Alas, he was told, his apartment block, with its drab, coal-heated buildings, was not wired for cable. So after procrastinating for several weeks, Mr. Engel finally paid 150 euros ($174) for a set-top box that enabled his aging, portable TV to receive a digital signal. Now, he gets 25 channels and a crystal clear picture, compared with the 6 channels and snowy reception he had before the switchover.

"Sometimes the picture goes off for a couple of seconds, but otherwise it's pretty great," said Mr. Engel, as he channel-surfed through a soccer match, a hip-hop music video and the BBC news.

On Aug. 3, Berlin became the world's first major city to switch from analog to entirely digital television broadcasting. The transition went almost unnoticed in Germany or elsewhere, which is remarkable, given that in the United States, the same process has been bogged down by politics, vested interests and a stubborn fear that scrapping analog television will ignite a revolt among viewers.

The German example could prove instructive to the United States, where digital broadcasting - and the array of multimedia services likely to spring from it - still seems like a distant dream. Six years ago, Congress set the end of 2006 as the date by which most television broadcasts would be digital, but American industry executives predict the switch may not be completed before 2020.

In Germany, officials have taken a much tougher line. "We knew it would work only if we set a hard deadline," said Sascha Bakarinov, the head of the Broadcasting Authority of Berlin and Brandenburg, which oversaw the switchover. "You can take six months or two years or a decade, and people are still only going to react in the last few weeks."

Berlin's hurry-up approach was risky. Mr. Bakarinov worried about a consumer outcry over the cost of the set-top boxes, not to mention tales of aging pensioners deprived of their television. But thanks to an elaborate public relations campaign and government subsidies for people who could not afford the boxes, Berlin kept the complaints to an occasional squawk. In a city accustomed to lavish public services since German reunification, this is no small achievement.

"The German approach is extremely radical," said Ulrich Reimers, a professor at the Technical University in Braunschweig and a chief designer of the digital television standard in Germany. "This is really the one and only place in the world where this has happened."

The switch to digital is under way in other German cities, including Cologne, Hannover and Düsseldorf.
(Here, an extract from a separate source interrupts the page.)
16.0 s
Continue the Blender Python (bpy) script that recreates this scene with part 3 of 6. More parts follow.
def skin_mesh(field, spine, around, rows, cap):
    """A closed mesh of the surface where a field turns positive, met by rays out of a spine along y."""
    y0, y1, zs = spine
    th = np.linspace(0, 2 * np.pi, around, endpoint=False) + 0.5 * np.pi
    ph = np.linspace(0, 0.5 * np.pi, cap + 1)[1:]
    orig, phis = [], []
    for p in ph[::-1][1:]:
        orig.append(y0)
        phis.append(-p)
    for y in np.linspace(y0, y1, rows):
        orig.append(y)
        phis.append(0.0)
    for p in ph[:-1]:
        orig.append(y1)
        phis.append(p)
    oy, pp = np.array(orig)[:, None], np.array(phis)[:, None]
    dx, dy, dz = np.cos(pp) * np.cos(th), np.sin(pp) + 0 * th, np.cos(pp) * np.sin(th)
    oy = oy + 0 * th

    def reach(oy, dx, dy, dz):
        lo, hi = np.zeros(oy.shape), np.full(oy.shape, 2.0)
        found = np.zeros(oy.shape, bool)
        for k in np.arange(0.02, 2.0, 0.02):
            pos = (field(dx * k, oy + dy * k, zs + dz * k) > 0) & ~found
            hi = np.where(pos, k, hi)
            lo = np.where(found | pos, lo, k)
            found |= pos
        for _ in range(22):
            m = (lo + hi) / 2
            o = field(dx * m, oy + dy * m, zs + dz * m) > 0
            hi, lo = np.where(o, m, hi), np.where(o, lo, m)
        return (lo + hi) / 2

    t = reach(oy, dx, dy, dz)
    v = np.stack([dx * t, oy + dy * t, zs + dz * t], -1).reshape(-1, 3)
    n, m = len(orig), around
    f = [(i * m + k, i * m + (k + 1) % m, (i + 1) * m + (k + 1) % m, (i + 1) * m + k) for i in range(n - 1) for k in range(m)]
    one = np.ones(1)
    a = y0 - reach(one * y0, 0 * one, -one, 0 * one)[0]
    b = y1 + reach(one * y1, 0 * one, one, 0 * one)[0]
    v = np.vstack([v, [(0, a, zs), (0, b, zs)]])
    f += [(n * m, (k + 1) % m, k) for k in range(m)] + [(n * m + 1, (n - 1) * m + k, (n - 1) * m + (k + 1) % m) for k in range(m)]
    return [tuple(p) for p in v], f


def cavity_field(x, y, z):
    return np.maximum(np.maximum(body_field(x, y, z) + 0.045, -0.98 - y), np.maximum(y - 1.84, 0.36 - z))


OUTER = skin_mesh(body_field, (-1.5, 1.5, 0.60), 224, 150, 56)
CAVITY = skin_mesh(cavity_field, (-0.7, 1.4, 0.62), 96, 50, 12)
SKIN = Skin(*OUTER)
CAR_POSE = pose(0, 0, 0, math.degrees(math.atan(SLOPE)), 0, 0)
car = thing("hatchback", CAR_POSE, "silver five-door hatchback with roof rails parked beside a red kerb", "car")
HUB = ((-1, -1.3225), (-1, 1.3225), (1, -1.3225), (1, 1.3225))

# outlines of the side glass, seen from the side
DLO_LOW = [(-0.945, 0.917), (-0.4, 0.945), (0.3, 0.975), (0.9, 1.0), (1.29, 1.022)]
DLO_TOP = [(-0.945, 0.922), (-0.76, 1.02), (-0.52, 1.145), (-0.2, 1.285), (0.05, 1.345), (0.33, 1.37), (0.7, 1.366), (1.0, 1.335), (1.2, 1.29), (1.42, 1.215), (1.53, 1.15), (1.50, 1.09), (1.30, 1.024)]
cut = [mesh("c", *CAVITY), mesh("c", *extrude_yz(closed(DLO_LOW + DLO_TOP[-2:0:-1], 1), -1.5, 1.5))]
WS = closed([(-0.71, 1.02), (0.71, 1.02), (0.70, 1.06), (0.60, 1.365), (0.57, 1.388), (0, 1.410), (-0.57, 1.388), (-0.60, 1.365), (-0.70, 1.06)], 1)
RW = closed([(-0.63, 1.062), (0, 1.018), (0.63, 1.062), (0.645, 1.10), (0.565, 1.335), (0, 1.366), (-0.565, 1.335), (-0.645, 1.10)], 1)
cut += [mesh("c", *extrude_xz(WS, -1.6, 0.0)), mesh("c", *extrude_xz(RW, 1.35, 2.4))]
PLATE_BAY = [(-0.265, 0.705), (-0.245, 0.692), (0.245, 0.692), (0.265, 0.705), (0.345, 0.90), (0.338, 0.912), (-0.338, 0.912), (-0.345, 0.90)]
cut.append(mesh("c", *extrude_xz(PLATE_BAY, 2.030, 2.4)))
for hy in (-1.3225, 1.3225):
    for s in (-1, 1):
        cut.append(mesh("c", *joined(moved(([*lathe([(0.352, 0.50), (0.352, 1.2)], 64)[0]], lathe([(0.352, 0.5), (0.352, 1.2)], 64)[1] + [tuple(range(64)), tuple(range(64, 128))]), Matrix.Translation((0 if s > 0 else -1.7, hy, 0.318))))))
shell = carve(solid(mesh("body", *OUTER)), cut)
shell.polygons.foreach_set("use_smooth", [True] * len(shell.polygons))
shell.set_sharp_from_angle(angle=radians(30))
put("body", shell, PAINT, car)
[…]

By next May, Professor Reimers said, digital signals will reach 23 million of Germany's 82 million people. By 2010, he predicted, "Germany will be analog-free."

It is important to remember, in talking about digital television, that the switchover affects only viewers who receive their TV over the air. Of Germany's 34 million television households, 19 million have cable and 12 million use satellite receivers. Both industries remain predominantly analog.
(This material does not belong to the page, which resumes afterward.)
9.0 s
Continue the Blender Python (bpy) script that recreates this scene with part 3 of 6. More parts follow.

That leaves 3 million German homes still using rooftop aerials or even more antiquated rabbit-ear antennas. (In the United States, an estimated 10 million of 106 million television households still rely on over-the-air signals.) In Berlin, which has 1.8 million TV households, 160,000 homes had over-the-air reception before the switchover, while 90,000 homes used over-the-air broadcast for second or third sets.